Construction jobs are difficult to fill

Construction has been a major driver of hiring in recent months, but now builders are having trouble finding the workers they need.

Friday's January jobs report showed that construction added 28,000 jobs in January, about 18% of the the jobs created overall. It's the fourth straight month of strong construction job gains as home building has rebounded. Low mortgage rates, rising home prices and low inventories of new homes for sale are expected to continue to boost the housing recovery through 2013.

But builders say hiring has been crimped because they and their subcontractors are unable to find the skilled construction workers.

"The bodies are just not there," said Johnny Yates, vice president of Rampart Construction in the Dallas-Fort Worth area.

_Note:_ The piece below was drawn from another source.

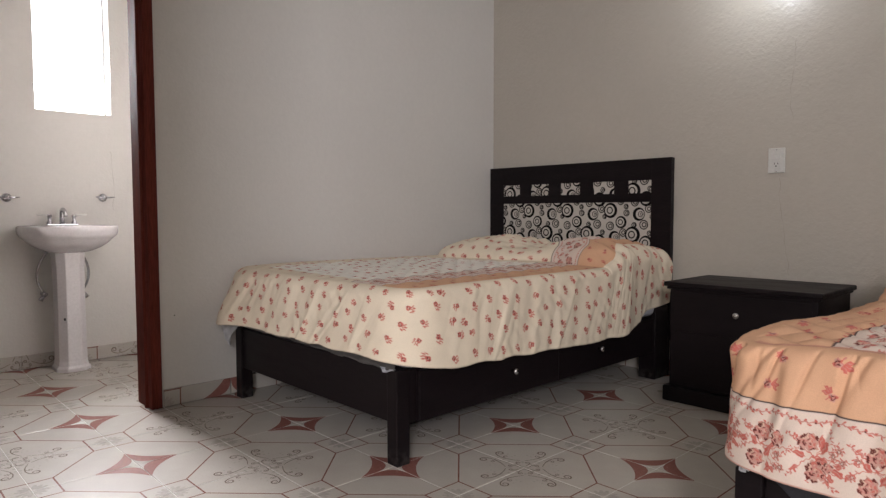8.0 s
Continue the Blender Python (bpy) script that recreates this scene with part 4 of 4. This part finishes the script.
floor = part("floor", box(BATH_L - 0.15, RIGHT + 0.15, FRONT - 0.15, BACK + 0.15, -0.10, -0.0016, 0), GROUT)
tagged(floor, "glossy cream ceramic tile floor with red stars and brown octagons", "floor", kind="structure")
TILE_ME = tile_mesh("tile")
for i in range(-8, 12):
    for j in range(-6, 6):
        if i < -4 and j >= 1:
            continue
        # the star stands at even corners, the flower at odd ones
        si, sj = i + (i % 2), j + (j % 2)
        corner = (si - i, sj - j)
        turn = {(0, 0): 0, (1, 0): 90, (1, 1): 180, (0, 1): 270}[corner]
        t = part("tile", TILE_ME, None, floor)
        t.matrix_basis = pose(si * T, sj * T, random.uniform(-0.0003, 0.0002), random.uniform(-0.06, 0.06), random.uniform(-0.06, 0.06), turn)

# the rest of the floor, joined: tiles that none can tell apart
co = np.array([v.co for v in TILE_ME.vertices])
faces = [tuple(p.vertices) for p in TILE_ME.polygons]
kinds = [p.material_index for p in TILE_ME.polygons]
vs, fs, ms = [], [], []
for i in range(-8, 12):
    for j in range(-15, -6):
        if i < -4 and j < -8:
            continue
        si, sj = i + (i % 2), j + (j % 2)
        turn = {(0, 0): 0, (1, 0): 90, (1, 1): 180, (0, 1): 270}[(si - i, sj - j)]
        c, s = round(math.cos(radians(turn))), round(math.sin(radians(turn)))
        k = len(vs)
        vs += [(si * T + c * x - s * y, sj * T + s * x + c * y, z) for x, y, z in co]
        fs += [tuple(k + n for n in f) for f in faces]
        ms += kinds
far_me = bpy.data.meshes.new("far_tiles")
far_me.from_pydata(vs, [], fs)
for m in (TILE, TILE_RED, TILE_LINE, TILE_SCROLL, TILE_PALE):
    far_me.materials.append(m)
far_me.polygons.foreach_set("material_index", ms)
tagged(part("far_tiles", far_me, None, floor), "cream floor tiles with red stars", kind="stuff")

# skirting strips cut from the same tile
STRIP_H = 0.083
strips = {(f, m): tile_mesh("tile", STRIP_H, f, m) for f in (False, True) for m in (False, True)}


def skirting(name, origin, turn, first, last, flower, label, phase=0):
    b = thing(name, label, "skirting", kind="structure")
    for k in range(first, last):
        t = part("tile", strips[(flower, (k + phase) % 2 != 0)], None, b)
        t.matrix_basis = pose(*origin, 90, 0, turn) @ Matrix.Translation((k * T, 0.001, 0.0085))
    return b


skirting("baseboard_west", (LEFT, 0, 0), 90, -1, 6, False, "skirting of cut floor tiles along the bedroom wall")
skirting("baseboard_bath", (BATH_L, 0.0, 0), 90, -8, 1, True, "skirting of cut floor tiles along the bathroom wall")
skirting("baseboard_north", (LEFT, BACK, 0), 0, 0, 16, False, "skirting of cut floor tiles behind the beds")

Rampart, which specializes in the booming multi-family home sector, added about 25 workers in 2012. The company now employs 85 people, which is about what it had at the height of the housing boom and more than triple what staffing fell to in 2010. But Yates doesn't think he'll be able to expand much further, because he can't find qualified people.

When the bottom fell out of the construction industry after the housing bubble burst, Yates said many skilled workers left the field to find other jobs.

"People had to find other work to survive," he said. Some of the laborers during the housing boom were immigrants who went back to their home countries and haven't returned, he said.

His subcontractors, such as those that install sheet rock, have also had a difficult time filling their staffs and are working with smaller crews, which means projects take longer to complete.

Yates said Rampart will probably have to turn down some jobs this year because he doesn't think he can find the staff he needs.

"If the work force was out there and available, there definitely would be more hiring," he said.

Yates is not alone. A 2011 survey by the National Association of Home Builders found only 11% of its members were worried about the supply of labor. In January, it rose to 51%.

"You can't just snap a finger and bring all those people back," said Stephen Melman, director of economic services at NAHB.